Hábil como pocos, Lozoya ha encomendado al famoso abogado su defensa y todo parece indicar que va ganando terreno. La fiscalía no reacciona con rapidez y si todo sigue como hasta ahora, que a nadie sorprenda que al ex director de Pemex, lo declaren inocente de todas las acusaciones que pesan sobre él.  

Por lo pronto, han filtrado  a los medios, nombres, fechas y datos que ensucian la reputación de muchos personajes políticos que fueron beneficiados por la trampa corruptora de Lozoya. 

En este movimiento de piezas, algunos de esos afectados se defienden, otros exigen pruebas, sin que hasta el momento sean exhibidas, pero el escándalo mediático ha estallado.

En el escenario colectivo ya hay culpables, traidores, víctimas, responsables y villanos. No importa que todo este juego se lleve a cabo solamente en los medios de comunicación. La justicia real, aun no actúa, ni ha dictado sentencia. El camino aún es muy largo, pero mediáticamente ya hay un veredicto. El mismo que dicta la vox populi, pero no sirve de mucho. Es solo apariencia.

Dice el presidente Andrés Manuel López Obrador, que Lozoya es testigo protegido y es por eso que el trato hacia él es respetuoso. Advierte que lo que diga, servirá para conocer las corruptelas del pasado, pero de ninguna manera es suficiente. Es un argumento que a nadie convence.

El caso Lozoya se encuentra en suspenso. Nadie conoce las pruebas que dice tener para hundir a sus ex jefes Luis Videgaray y Enrique Peña Nieto. Éstos y los otros acusados esperan el momento justo para defenderse. En esta guerra de estrategias,  es muy probable, que nadie pise la cárcel.

En tanto la fiscalía no actúe con la firmeza debida y la gente de Lozoya siga litigando en los medios de comunicación, aprovechando los huecos de la justicia mexicana, lamentablemente todo seguirá como hasta ahora.

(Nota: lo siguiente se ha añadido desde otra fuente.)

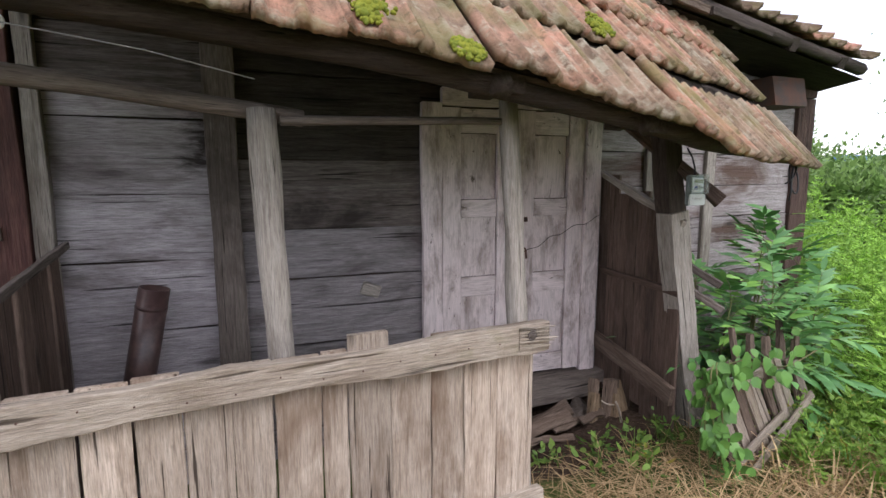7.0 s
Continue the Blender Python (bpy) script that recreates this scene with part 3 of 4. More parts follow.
rock("foundation_stone", (2.35, 4.72, -0.22), (0.22, 0.16, 0.14), M_CONCRETE, "rough stone under the sill beam", 1.0)
rock("foundation_stone", (2.85, 4.90, -0.25), (0.25, 0.12, 0.14), M_CONCRETE, "rough stone under the sill beam", 2.2)
rock("foundation_stone", (3.22, 4.70, -0.14), (0.17, 0.14, 0.16), M_CONCRETE, "rough stone under the sill beam", 3.1)
# split stump leaning under the partition
stump = thing("tree_stump", "split rotten stump leaning by the porch", "stump", at=(3.32, 4.45, -0.2))
for i in range(9):
    a = i / 9
    p = (3.04 + 0.40 * a, 4.34 + 0.08 * math.sin(i * 2.1), -0.32)
    q = (3.24 + 0.24 * a, 4.52 + 0.05 * math.sin(i), 0.17 + 0.09 * math.sin(i * 1.9))
    board_part("splinter", p, q, 0.095, 0.06, (M_STUMP, M_ROT, M_STUMP)[i % 3], R, stump, up=(1, 0.2, 0), wob=0.012, taper=0.4)
for k, (xa, ya, xb, yb, w) in enumerate(((2.32, 4.55, 2.85, 4.72, 0.11), (2.5, 4.42, 3.05, 4.5, 0.09), (2.28, 4.78, 2.7, 4.86, 0.12), (2.75, 4.66, 3.12, 4.60, 0.10))):
    za, zb = float(ground_z(xa, ya)) + 0.03, float(ground_z(xb, yb)) + 0.06
    fb = thing("fallen_board", "dark rotten board fallen in the hollow under the door", "board", "boards under the door", at=(xa, ya, za))
    board_part("board", (xa, ya, za), (xb, yb, zb), w, 0.035, M_ROT if k % 2 else M_DARK, R, fb, up=(0, 0.6, 0.5), wob=0.012, ragged=0.03)
branch = thing("dry_twig", "dry forked twig on the stump", "twig", at=(3.35, 4.35, 0.05))
log_part("stem", (3.33, 4.33, -0.05), (3.27, 4.37, 0.17), 0.009, 0.007, M_RAIL, R, branch)
log_part("fork", (3.28, 4.365, 0.14), (3.22, 4.36, 0.19), 0.007, 0.004, M_RAIL, R, branch)
for i in range(5):
    x, y = 2.4 + 0.2 * i, 4.35 + 0.2 * R.random()
    z = float(ground_z(x, y)) + 0.015
    d = thing("wood_scrap", "broken rotten wood scrap on the soil", "scrap", "scraps below the door", at=(x, y, z))
    board_part("piece", (x - 0.12, y, z), (x + 0.14, y + R.uniform(-0.12, 0.12), z + R.uniform(0, 0.02)), 0.05, 0.02, M_ROT, R, d, up=(0, 1, 0.4), wob=0.01)

# ---- porch posts ----
def post(name, foot, top, r0, r1, mat, label, rough=0.1, bend=0.018):
    ob = thing(name, label, "post", "posts of the porch", at=foot)
    log_part("trunk", foot, top, r0, r1, mat, R, ob, bend=bend, steps=18, rough=rough, seg=14)
    return ob


post1 = post("porch_post", (-0.045, 3.58, -0.25), (-0.125, 3.64, 2.12), 0.064, 0.060, M_POST, "grey round porch post with a peg")
log_part("peg", (-0.09, 3.58, 1.08), (-0.165, 3.54, 1.24), 0.035, 0.045, M_POST, R, post1)
post2 = post("porch_post", (1.20, 3.56, -0.1), (1.15, 3.69, 1.92), 0.05, 0.052, M_POST, "grey bark-stripped porch post", 0.12)
post3 = post("porch_post", (2.19, 3.63, -0.1), (2.185, 3.83, 2.02), 0.047, 0.043, M_POST, "pale cracked porch post", 0.14)
meter_post = thing("porch_post", "leaning square porch post carrying the meter", "post", "posts of the porch", at=(3.69, 3.90, -0.05))
me = board_mesh("timber", 1.55, 0.142, 0.13, M_POST, R, 0.008, 16)
part("timber", me, meter_post, along((3.675, 4.08, -0.08), (3.395, 4.08, 1.45), (1, 0, 0.17)))
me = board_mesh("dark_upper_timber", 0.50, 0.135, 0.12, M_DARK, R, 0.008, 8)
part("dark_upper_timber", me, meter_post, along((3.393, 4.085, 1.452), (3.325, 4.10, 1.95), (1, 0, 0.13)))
board_part("brace", (3.22, 4.40, 2.0), (3.615, 3.97, 1.49), 0.08, 0.05, M_BROWN, R, meter_post, up=(0.6, 0, 0.8))
for z, dx in ((1.02, 0.0), (0.86, 0.03)):
    board_part("cross_timber", (3.60 + dx, 4.22, z + 0.12), (3.72 + dx, 3.98, z - 0.02), 0.042, 0.04, M_STUD, R, meter_post)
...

No sería una buena señal para la salud de la república que un hombre que encabezó una mafia corruptora en el sexenio pasado como Emilio Lozoya, no sea juzgado con la atingencia necesaria. Sería una mancha imborrable y pesada.

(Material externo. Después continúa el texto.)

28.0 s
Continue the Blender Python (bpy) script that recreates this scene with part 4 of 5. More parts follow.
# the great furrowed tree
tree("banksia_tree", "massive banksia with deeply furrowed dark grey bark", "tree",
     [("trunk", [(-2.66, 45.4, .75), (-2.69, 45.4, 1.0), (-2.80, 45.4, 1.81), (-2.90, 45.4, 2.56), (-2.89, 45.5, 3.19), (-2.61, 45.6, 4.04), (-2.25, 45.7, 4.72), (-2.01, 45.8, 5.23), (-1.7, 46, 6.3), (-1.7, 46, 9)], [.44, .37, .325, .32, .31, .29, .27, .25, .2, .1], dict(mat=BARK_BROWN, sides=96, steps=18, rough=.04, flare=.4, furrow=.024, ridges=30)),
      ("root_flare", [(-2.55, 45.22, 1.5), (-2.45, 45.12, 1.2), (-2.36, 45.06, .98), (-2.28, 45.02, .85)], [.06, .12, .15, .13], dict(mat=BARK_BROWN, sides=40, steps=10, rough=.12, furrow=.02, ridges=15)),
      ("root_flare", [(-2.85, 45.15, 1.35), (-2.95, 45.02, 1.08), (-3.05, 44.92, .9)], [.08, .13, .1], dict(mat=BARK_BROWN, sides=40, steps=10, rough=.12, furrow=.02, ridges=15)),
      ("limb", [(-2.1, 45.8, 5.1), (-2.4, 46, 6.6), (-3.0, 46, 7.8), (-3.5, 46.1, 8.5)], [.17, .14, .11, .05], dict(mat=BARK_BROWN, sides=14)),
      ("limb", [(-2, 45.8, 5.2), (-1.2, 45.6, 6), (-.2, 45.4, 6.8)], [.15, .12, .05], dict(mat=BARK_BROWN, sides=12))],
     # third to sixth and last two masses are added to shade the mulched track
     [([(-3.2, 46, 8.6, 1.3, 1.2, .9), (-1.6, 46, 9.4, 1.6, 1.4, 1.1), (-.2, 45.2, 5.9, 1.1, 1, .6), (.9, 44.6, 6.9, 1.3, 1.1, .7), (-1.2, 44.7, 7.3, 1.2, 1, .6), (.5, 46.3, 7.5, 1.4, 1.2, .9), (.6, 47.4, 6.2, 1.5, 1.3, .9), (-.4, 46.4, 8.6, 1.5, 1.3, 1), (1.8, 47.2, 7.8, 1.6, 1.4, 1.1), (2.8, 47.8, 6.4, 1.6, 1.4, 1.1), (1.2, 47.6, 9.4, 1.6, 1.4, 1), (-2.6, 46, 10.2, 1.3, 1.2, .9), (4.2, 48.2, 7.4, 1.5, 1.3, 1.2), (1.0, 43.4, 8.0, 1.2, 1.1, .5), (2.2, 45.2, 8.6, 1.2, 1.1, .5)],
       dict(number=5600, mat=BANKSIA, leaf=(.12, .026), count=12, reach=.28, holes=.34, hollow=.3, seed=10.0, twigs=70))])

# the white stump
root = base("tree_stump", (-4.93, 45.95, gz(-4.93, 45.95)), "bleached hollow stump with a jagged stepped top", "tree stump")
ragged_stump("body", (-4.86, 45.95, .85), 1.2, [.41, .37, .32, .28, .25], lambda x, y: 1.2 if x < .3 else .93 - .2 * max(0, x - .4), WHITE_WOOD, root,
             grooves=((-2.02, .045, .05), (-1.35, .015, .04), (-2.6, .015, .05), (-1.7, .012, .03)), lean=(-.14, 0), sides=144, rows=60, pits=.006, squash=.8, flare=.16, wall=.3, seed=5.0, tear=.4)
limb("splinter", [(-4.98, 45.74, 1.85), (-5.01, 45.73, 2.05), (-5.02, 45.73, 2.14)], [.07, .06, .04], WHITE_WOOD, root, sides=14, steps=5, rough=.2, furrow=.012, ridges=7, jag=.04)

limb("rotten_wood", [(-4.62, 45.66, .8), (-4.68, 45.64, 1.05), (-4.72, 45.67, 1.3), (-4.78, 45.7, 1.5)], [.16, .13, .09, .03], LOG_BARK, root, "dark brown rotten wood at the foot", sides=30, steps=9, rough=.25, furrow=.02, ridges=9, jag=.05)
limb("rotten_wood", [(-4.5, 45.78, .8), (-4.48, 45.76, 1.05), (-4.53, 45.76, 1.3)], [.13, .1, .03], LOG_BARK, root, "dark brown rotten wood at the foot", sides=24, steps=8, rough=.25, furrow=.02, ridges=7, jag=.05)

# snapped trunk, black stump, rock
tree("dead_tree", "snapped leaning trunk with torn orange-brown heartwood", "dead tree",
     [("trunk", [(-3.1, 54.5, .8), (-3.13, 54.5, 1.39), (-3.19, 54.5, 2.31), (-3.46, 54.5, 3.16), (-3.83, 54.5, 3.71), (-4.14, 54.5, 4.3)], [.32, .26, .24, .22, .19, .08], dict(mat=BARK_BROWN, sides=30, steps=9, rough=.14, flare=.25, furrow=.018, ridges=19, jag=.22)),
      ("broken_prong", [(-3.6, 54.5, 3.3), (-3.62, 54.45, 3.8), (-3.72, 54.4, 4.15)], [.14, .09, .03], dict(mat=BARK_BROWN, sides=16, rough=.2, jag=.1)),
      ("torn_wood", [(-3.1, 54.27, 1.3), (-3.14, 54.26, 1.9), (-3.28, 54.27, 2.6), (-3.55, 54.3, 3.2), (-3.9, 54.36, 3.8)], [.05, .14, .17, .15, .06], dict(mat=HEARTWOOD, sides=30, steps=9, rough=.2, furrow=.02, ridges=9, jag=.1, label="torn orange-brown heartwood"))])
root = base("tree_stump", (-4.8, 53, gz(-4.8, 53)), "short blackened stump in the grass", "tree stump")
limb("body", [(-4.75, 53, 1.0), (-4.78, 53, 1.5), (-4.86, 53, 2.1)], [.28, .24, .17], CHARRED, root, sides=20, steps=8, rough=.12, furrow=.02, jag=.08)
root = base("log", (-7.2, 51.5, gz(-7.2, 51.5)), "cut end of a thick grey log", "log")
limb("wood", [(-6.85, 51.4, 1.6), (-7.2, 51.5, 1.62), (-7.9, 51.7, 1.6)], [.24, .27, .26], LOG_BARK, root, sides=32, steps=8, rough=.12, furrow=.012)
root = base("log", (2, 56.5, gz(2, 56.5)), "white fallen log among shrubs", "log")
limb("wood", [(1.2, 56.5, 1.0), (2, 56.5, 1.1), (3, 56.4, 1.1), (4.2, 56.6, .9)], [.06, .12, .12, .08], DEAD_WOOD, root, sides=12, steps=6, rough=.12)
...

El anhelo de la gente que voto en contra de ese viejo sistema, sería destruido. La oportunidad para el gobierno de López Obrador de encabezar una cruzada anticorrupción es ahora mismo. Más tarde de nada serviría.

Desde luego que hay culpables señalados, pero solo mediáticamente. En tanto nadie del caso Lozoya pise la cárcel y se haga un juicio justo, difícilmente alguien volverá a creer en la cuarta transformación. No queda otra más que esperar. Es ahora o nunca porque hasta no ver, no creer.